Last month we wrote an article titled "Buy in May and Sell Away." The premise of the article was that investors should do the opposite of sell in May and go away which is to buy SPY in May and sell SPY in September/October. Based on our proprietary indicators (which are open to our subscribers) we suggested that a temporary bottom in SPY will occur in May and that would be the opportunity to re-enter the US market via SPY before it moves upward during the summer months.
Why did we make this prediction? Well, our recent behavioral indicators for the US market have coincided with the US behavioral indicators back in 1986/1987. This similar comparison began back in August of 2011.
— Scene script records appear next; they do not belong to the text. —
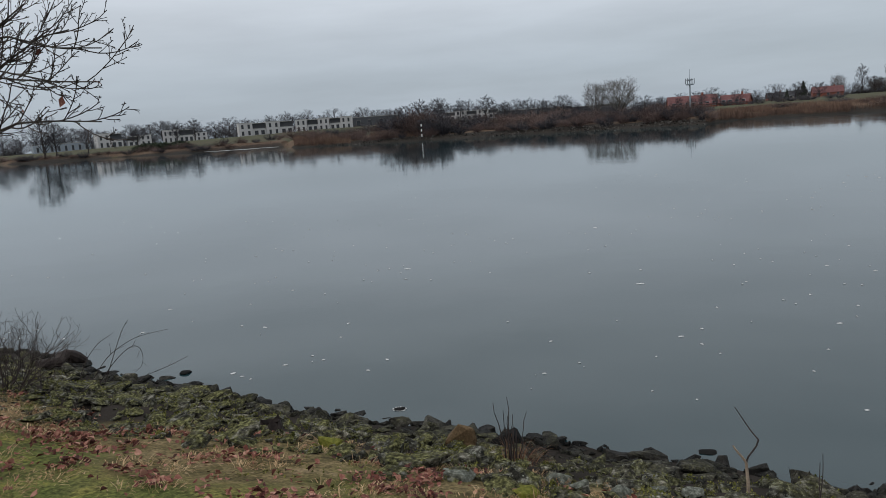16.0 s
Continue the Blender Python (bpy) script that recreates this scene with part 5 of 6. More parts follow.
def foam():
    rng = np.random.default_rng(304)
    b = Build()
    k = 0
    while k < 900:
        r, az = rng.uniform(7.5, 42) if rng.random() < 0.85 else rng.uniform(42, 70), radians(rng.uniform(22, 142))
        x, y = -r * math.sin(az), r * math.cos(az)
        if near_s(np.array(x), np.array(y)) > -0.4 or fbm(np.array(x), np.array(y), 9.0, 17) < -0.15 + rng.normal(0, 0.5):
            continue
        e = rng.uniform(0.007, 0.025) * (1.7 if rng.random() < 0.12 else 1)
        t = np.arange(7) * 6.283 / 7
        q = (0.7 + 0.5 * rng.random(7)) * e
        a = rng.random() * 3.14
        u, w = q * np.cos(t) * rng.uniform(1, 2.2), q * np.sin(t)
        rim = np.stack([x + u * math.cos(a) - w * math.sin(a), y + u * math.sin(a) + w * math.cos(a), np.full(7, WATER_Z + 0.003)], 1)
        b.add(np.concatenate([rim, [(x, y, WATER_Z + 0.014)]]), [(i, (i + 1) % 7, 7) for i in range(7)])
        k += 1
    for cx, cy, rx, ry in ((-7.05, 1.30, 0.112, 0.135), (-8.1, -3.68, 0.06, 0.072)):
        for a in np.arange(0, 6.283, 0.13):
            if rng.random() < 0.4:
                continue
            x, y, e = cx + rx * math.cos(a) * rng.uniform(0.97, 1.08), cy + ry * math.sin(a) * rng.uniform(0.97, 1.08), rng.uniform(0.004, 0.009)
            t = np.arange(6) * 6.283 / 6
            rim = np.stack([x + e * np.cos(t), y + e * 1.5 * np.sin(t), np.full(6, WATER_Z + 0.003)], 1)
            b.add(np.concatenate([rim, [(x, y, WATER_Z + 0.009)]]), [(i, (i + 1) % 6, 6) for i in range(6)])
    ob = b.done("river_foam", M_FOAM)
    tagged(ob, "small white flecks of foam drifting on the water", "foam", kind="stuff")


foam()

# ---------------------------------------------------------------- garden edge beside the lawn


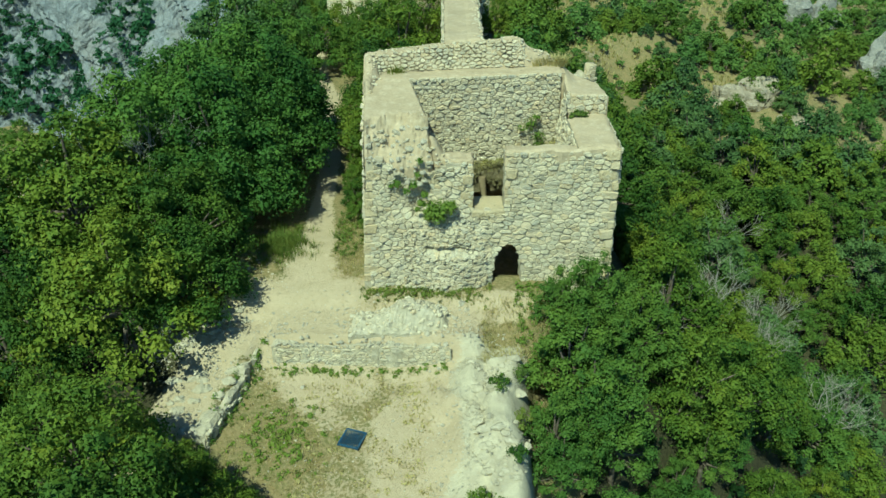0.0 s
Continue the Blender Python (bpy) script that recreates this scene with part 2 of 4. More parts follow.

Similar to 1986/1987 there was a large run up in the S&P 500 during the first quarter before pulling back some in May 1987. The figure below shows the comparison between the two periods. We indexed both prices to start at its low in 1986 and 2011 which were both in September of 1986 and 2011. It can be seen that the overlay matches very well between the two periods in regard to the run up in price and the most recent pullback.
The question then becomes, is there any evidence to suggest that SPY will continue to correspond with the same action below? If it does it means SPY will increase another 10-20% during the summer. Or the sell in May and go away could be correct, meaning more downside for the US stock market.
Figure 1: 1986/1987 - 2011/2012 S&P 500 Price Comparison
Now, using overlay of prices from previous periods is dangerous. We created an algorithm to look for similar price patterns throughout time lasting longer than six months and there were many examples. However, the overlay never lasts much beyond six months. This is where our indicators come in handy. The only period where our current US indicators match very close to those of previous periods is the 1986/1987 period. Our indicators help pinpoint cycles that repeat themselves and we believe we are on course for a 1987 type year.
What does this mean? It means one should think about buying more of the US stock market via ETFs such as SPY. Hold throughout the summer and then sell before the bigger correction takes place. As of now we do not have clarity on those exact dates of when to sell. However, we provide a weekly update on how our indicators have changed in our newsletter.
Disclosure: I have no positions in any stocks mentioned, but may initiate a long position in SPY over the next 72 hours.